Rule 899.1—899.12. [Reserved].


Source

   The provisions of these Rules 899.1—899.12 reserved June 27, 1997, effective July 28, 1997, 27 Pa.B. 3046. Immediately preceding text appears at serial pages (215883) to (215888).

Notes of Decisions

   Confiscation of items from prison cell was not consensual, and therefore, the mutual consent necessary for the formation of a contractual relationship was absent. Board lacked jurisdiction in that claim was not based on an express, implied or quasi-contract with the Commonwealth. Department of Revenue v. Board of Claims, 580 A.2d 923 (Pa. Cmwlth. 1990).

   The Board of Claims exceeded its equity jurisdiction by reforming a lease agreement between the Department of General Services and a real estate agency when a valid contract existed. Department of General Services v. Lhormer Real Estate Agency, Inc., 549 A.2d 1008 (Pa. Cmwlth. 1988); appeal denied 575 A.2d 118 (Pa. 1990).

   Since a ‘‘Memorandum of Understanding’’ with a first level supervisory unit is not a binding contract, the existence of such ‘‘memorandum’’ did not deprive the Board of Claims of its exclusive jurisdiction under section 4 of the act of May 20, 1937 (P. L. 728) (72 P. S. §  4651-4), to hear and determine claims previously acted upon by the Auditor General and State Treasurer under Article X of the Fiscal Code (72 P. S. § §  1001—1004). Liquor Control Board v. Clark, 509 A.2d 928 (Pa. Cmwlth. 1986).

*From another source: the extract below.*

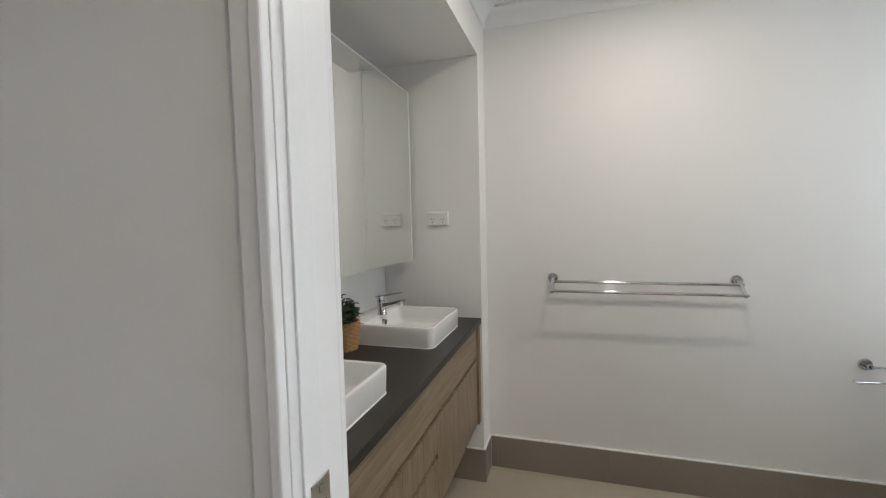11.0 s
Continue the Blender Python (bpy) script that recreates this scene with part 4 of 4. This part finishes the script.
# ---- tiles: pieces of floors and skirtings ----
def tile_grid(parent, x0, x1, y0, y1, sx, sy, ox, oy, mat, joint=0.0012, z1=0.0, skip=()):
    """Floor tiles cut to a rectangle, joints recessed."""
    cache = {}
    i0, i1 = math.floor((x0 - ox) / sx), math.ceil((x1 - ox) / sx)
    j0, j1 = math.floor((y0 - oy) / sy), math.ceil((y1 - oy) / sy)
    for i in range(i0, i1):
        for j in range(j0, j1):
            a, b = max(x0, ox + i * sx + joint / 2), min(x1, ox + (i + 1) * sx - joint / 2)
            c, d = max(y0, oy + j * sy + joint / 2), min(y1, oy + (j + 1) * sy - joint / 2)
            if b - a < 0.01 or d - c < 0.01:
                continue
            key = (round(b - a, 3), round(d - c, 3))
            if key not in cache:
                bm = bmesh.new()
                add_box(bm, 0, b - a, 0, d - c, -0.008, 0.0)
                bmesh.ops.bevel(bm, geom=[ed for ed in bm.edges if ed.verts[0].co.z > -0.001 and ed.verts[1].co.z > -0.001], offset=0.0004, segments=1, affect="EDGES")
                me = bpy.data.meshes.new("tile")
                bmesh.ops.recalc_face_normals(bm, faces=bm.faces)
                bm.to_mesh(me)
                bm.free()
                me.materials.append(mat)
                cache[key] = me
            o = new("tile", cache[key])
            o.parent = parent
            o.location = (a, c, z1)


tile_grid(EN_FLOOR, ENW_X, -0.03, BACK_Y, 0.0, 0.60, 0.60, -1.30, -2.30, M_TILE, z1=EZ)
tile_grid(HALL_FLOOR, 0.5, E_X, HALL_Y, -4.61, 0.60, 0.60, 0.9, -5.4, M_HALL)


def tile_skirt(name, runs, h=0.156, t=0.010, L=0.60):
    """Tile skirting in 600 mm pieces with a white sealant line on top."""
    e = thing(name, (0, 0, 0), "taupe porcelain tile skirting with white sealant line", "skirting")
    tagged(e, kind="structure")
    bm = bmesh.new()
    for x0, y0, x1, y1, nx, ny in runs:
        n = Vector((x1 - x0, y1 - y0, 0))
        tot = n.length
        n.normalize()
        s = 0.0
        while s < tot - 0.005:
            q = min(s + L, tot)
            pb = bmesh.new()
            a, b = Vector((x0, y0, 0)) + n * (s + 0.0004), Vector((x0, y0, 0)) + n * (q - 0.0004)
            inn = Vector((nx, ny, 0)) * t
            xs, ys = sorted((a.x, (b + inn).x)), sorted((a.y, (b + inn).y))
            add_box(pb, xs[0], xs[1], ys[0], ys[1], EZ + 0.001, h)
            bmesh.ops.bevel(pb, geom=list(pb.edges), offset=0.0004, segments=1, affect="EDGES")
            mesh_ob("tile", pb, M_TILE_SK, e)
            s = q
        a, b = Vector((x0, y0, 0)), Vector((x1, y1, 0)) + Vector((nx, ny, 0)) * t
        xs, ys = sorted((a.x, b.x)), sorted((a.y, b.y))
        add_box(bm, xs[0], xs[1], ys[0], ys[1], h + 0.0005, h + 0.006)
    mesh_ob("sealant_line", bm, M_SILICONE, e)
    return e


tile_skirt("baseboard_ensuite", [
    (ENW_X, -0.002, ENW_X, NIB_Y + 0.012, 1, 0), (ENW_X + 0.012, NIB_Y, NIB_X, NIB_Y, 0, 1), (NIB_X, NIB_Y + 0.010, NIB_X, BACK_Y + 0.012, 1, 0),
    (NIB_X + 0.012, BACK_Y, EN_X, BACK_Y, 0, 1), (ENW_X + 0.012, 0.0, EN_X, 0.0, 0, -1), (EN_X, -0.012, EN_X, EN_DOOR[1] + 0.06, -1, 0), (EN_X, EN_DOOR[0] - 0.06, EN_X, BACK_Y + 0.012, -1, 0)])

   Were the Board of Claims to accept claimant’s implied contract theory, as an alternative to his claim under a Memorandum of Understanding, the Board of Claims could have jurisdiction even though the Memorandum of Understanding contained an arbitration clause. Shaffer v. Liquor Control Board, 500 A.2d 917 (Pa. Cmwlth. 1985).

   Since a Memorandum of Understanding arrived at through the ‘‘meet and discuss’’ provisions of the Public Employee Relations Act (43 P. S. §  1101.704), is neither a collective bargaining agreement nor a contract, a dispute arising under the Memorandum is not precluded from Board of Claims jurisdiction under the rule of Kapil v. Association of Pennsylvania State College and University Facilities, 504 Pa. 92, 470 A.2d 482 (1983) and Liquor Control Board v. Shulin, 471 A.2d 599 (Pa. Cmwlth. 1984). Shaffer v. Liquor Control Board, 500 A.2d 917 (Pa. Cmwlth. 1985).

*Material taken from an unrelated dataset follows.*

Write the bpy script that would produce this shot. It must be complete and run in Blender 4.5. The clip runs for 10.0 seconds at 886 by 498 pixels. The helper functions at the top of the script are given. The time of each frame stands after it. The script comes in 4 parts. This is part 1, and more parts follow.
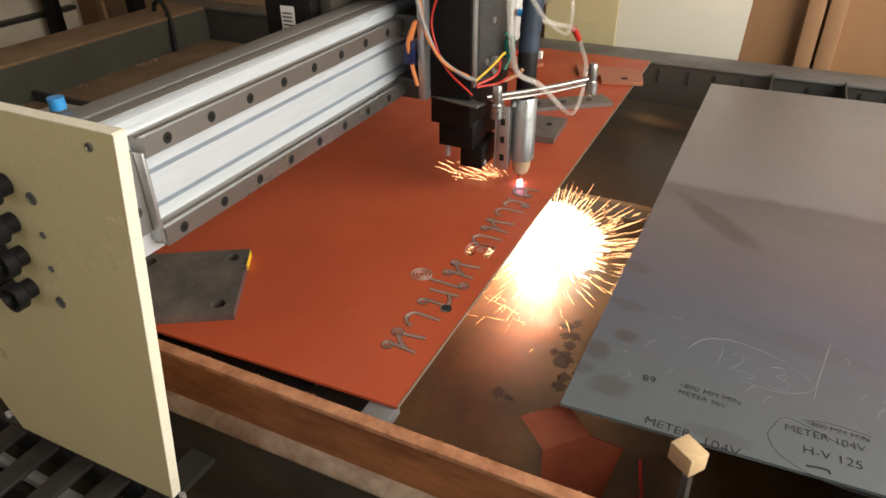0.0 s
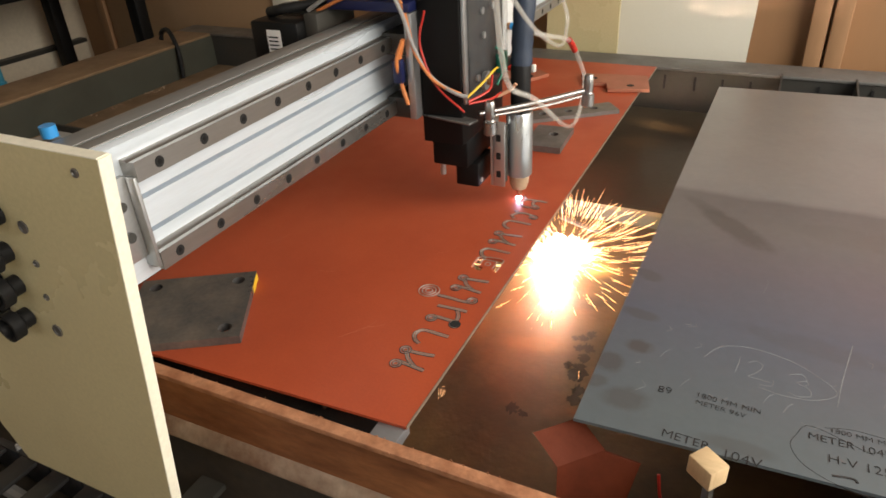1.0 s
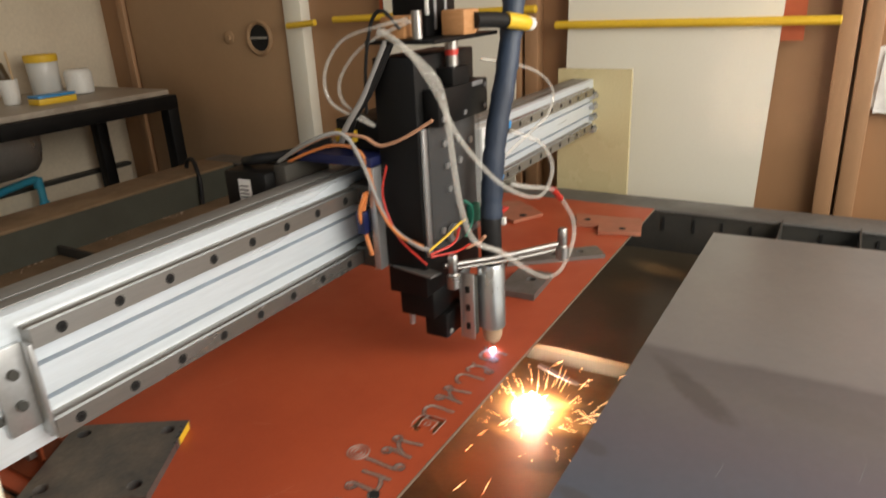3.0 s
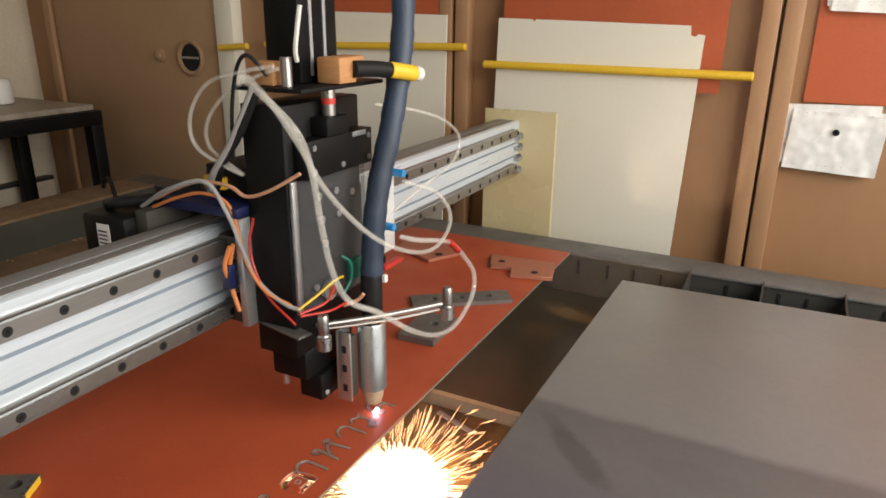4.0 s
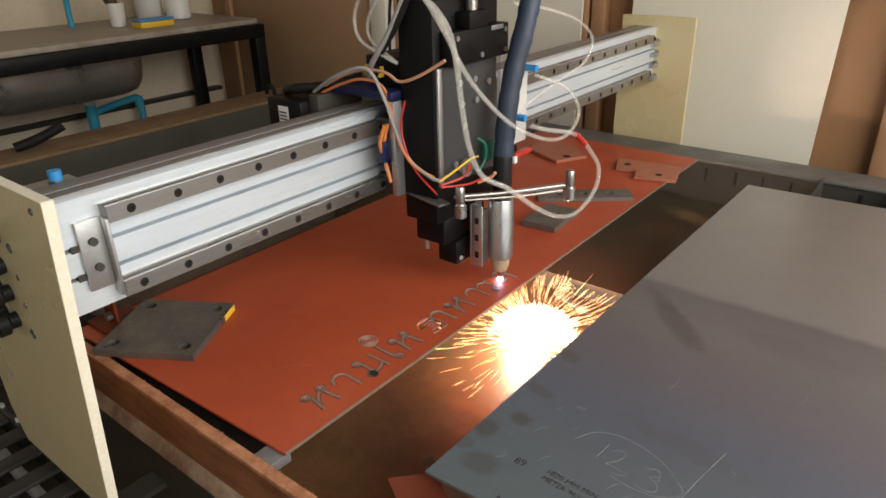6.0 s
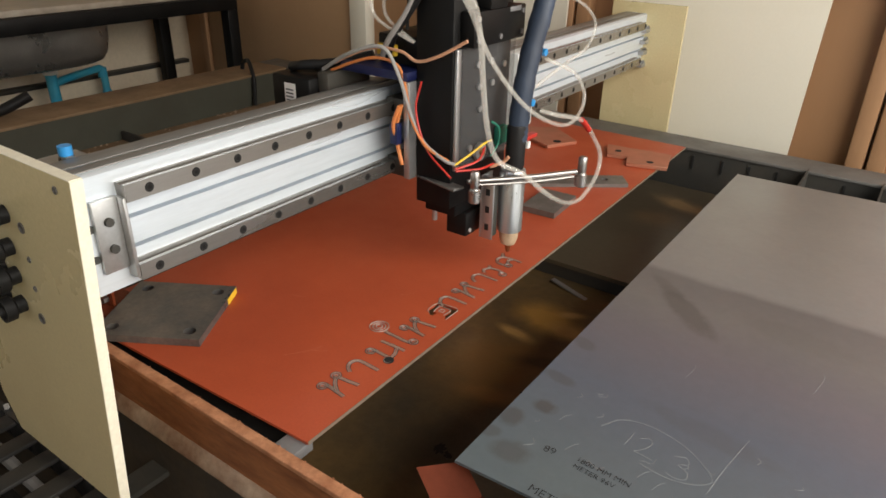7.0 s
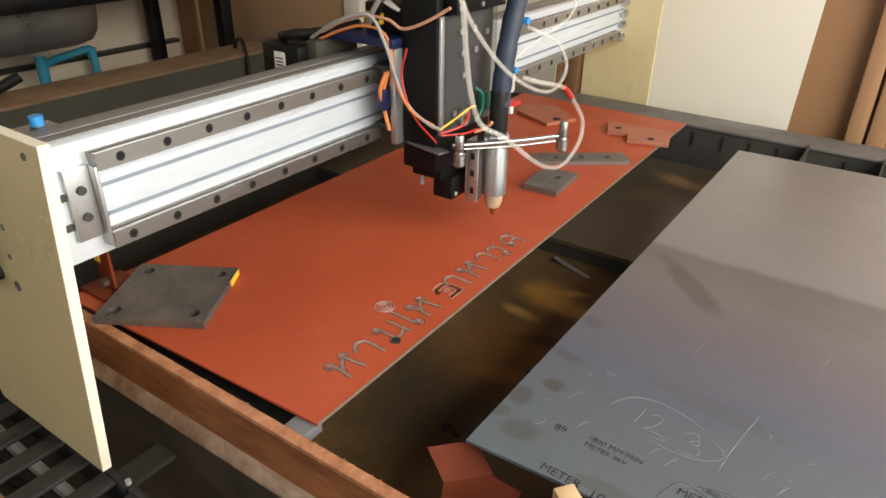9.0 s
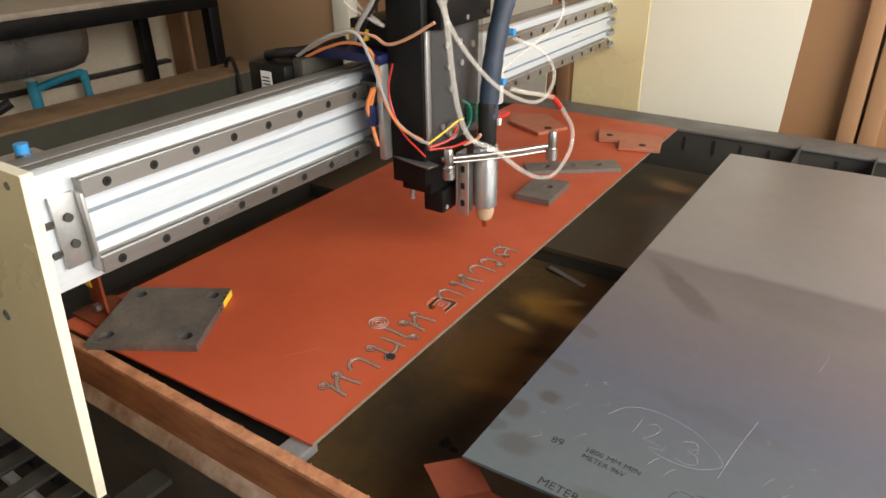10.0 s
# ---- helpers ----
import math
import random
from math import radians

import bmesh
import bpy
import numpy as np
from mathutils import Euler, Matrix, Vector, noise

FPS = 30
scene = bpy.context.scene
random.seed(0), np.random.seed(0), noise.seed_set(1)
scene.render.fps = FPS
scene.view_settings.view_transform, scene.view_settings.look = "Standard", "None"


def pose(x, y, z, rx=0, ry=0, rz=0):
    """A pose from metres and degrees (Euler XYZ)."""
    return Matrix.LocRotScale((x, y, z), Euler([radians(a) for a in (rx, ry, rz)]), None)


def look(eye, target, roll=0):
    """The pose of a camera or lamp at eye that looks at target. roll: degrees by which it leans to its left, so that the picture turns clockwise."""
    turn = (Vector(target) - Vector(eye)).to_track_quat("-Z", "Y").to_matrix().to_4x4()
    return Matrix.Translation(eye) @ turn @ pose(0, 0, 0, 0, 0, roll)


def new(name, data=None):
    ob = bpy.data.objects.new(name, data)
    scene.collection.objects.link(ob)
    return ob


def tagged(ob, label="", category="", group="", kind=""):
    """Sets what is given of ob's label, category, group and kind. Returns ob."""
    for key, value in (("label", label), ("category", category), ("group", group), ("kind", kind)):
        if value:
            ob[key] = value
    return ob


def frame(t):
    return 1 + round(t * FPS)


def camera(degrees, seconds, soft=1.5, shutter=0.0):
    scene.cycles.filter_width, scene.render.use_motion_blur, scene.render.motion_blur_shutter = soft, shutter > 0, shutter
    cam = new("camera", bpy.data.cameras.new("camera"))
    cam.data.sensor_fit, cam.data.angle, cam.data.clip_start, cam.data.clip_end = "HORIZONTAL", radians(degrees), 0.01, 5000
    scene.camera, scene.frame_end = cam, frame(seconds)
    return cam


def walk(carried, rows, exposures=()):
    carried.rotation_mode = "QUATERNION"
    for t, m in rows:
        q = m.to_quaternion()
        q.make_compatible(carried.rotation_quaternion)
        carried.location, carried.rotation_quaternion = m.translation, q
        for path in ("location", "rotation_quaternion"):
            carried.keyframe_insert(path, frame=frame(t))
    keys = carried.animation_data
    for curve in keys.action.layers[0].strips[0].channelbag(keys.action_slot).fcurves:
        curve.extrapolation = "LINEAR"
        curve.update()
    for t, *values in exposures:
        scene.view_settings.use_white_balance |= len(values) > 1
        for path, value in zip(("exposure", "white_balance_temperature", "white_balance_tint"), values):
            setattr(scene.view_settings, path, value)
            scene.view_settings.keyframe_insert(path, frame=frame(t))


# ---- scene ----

   Where the claim accrued before there was an unequivocal denial of responsibility by defendant and more than 6 months before the claim was filed, the Board of Claims properly determined that the statute of limitations had been exceeded. Darien Capital Management, Inc. v. Public School Employes’ Retirement System, 668 A.2d 210 (Pa. Cmwlth. 1995).

   Appellant cannot clarify a statement that did not appear in the notice of appeal. It is undisputed that the appellant’s notice of appeal contained no statement of objections to the order of the Board of Claims. Thus, the appellant’s petition for review has added, rather than clarified, objections to the order of the Board of Claims. Shovel Transfer & Storage, Inc. v. Liquor Control Board, 666 A.2d 395 (Pa. Cmwlth. 1995).

   In order for a party to properly preserve an issue for appellate review pursuant to Chapter 15 of the Pennsylvania Rules of Appellate Procedure, a petition for review which complies with the rules, particularly Pa.R.A.P. 1513, must be filed within the applicable appeal period or the appeal may be quashed. It is the responsibility of parties seeking review of governmental determinations to familiarize themselves with and thereafter to comply with, the governing rules of appellate procedure. Shovel Transfer & Storage, Inc. v. Liquor Control Board, 666 A.2d 395 (Pa. Cmwlth. 1995).